Assuming that you have created your GitHub account, log in and visit the JetBrains repository. Click the ‘Fork’ button on the top right side of the screen and select your repository as the option (if you have multiple organisations as options, don’t worry; just select your personal page). If it doesn’t show your personal page, you probably already have a copy of it forked on your page (Figure 5).
Now, visit your copy of the repository and make the changes in the code as per the instructions in the README.md file. Add your institution domain name as per the folder structure described. Use the UI to create a new file with the name of your institution.
For instance, I’ve added mine as lib/domains/in/edu/djsce.txt since my college email address is www.djsce.edu.in. It contains the name of my institution (Figure 6).

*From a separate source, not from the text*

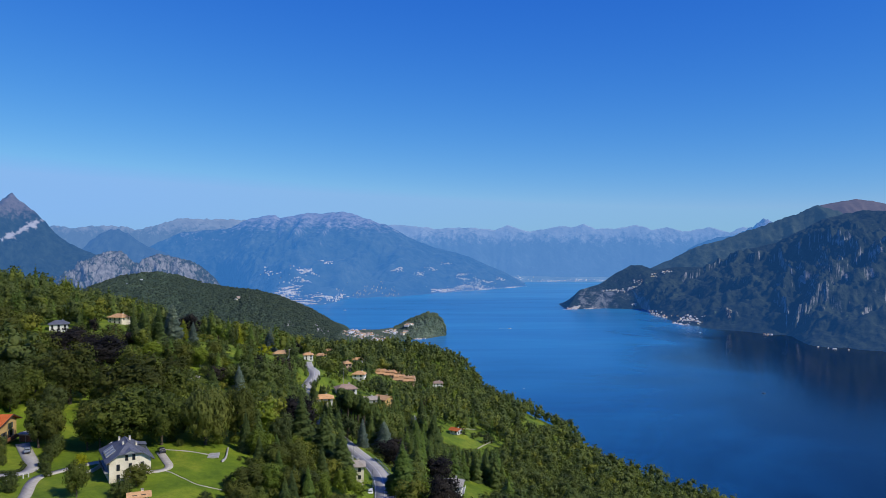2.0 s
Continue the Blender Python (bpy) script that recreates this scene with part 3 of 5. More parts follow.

Once you’re done, it is time to merge this updated code back into the master branch! Go to the ‘Pull Requests’ section. Now, since we have forked the code, the procedure to merge it back is known as creating a ‘pull request’. Essentially, we request the master branch to ‘pull’ our changes back into it. It will ask you to add a description and name for the edit or ‘commit’ that you’re providing. Once you have created one, it will show up on the JetBrains repository like the other edits/commits there (Figure 8).
Now, since you don’t own the JetBrains repository, you need to wait for the admins to approve your pull request. Once it’s been merged, it will appear to be something like what’s shown in Figure 9.
And that’s it. Congratulations, you are now an open source contributor!
Because of you, every student at your institute can now request a JetBrains student discount using their university’s email address. You may now feel awesome for helping generations of students at your institute with just ten minutes worth of effort; keep at it!
You can also contribute towards addressing the ‘Issues’ on various repositories. Most of them have issues reserved for beginners or those labelled ‘first-timers only’. There are also websites like MunGell’s list of Awesome Beginner Projects and Up For Grabs that will help you get started on submitting your first pull request.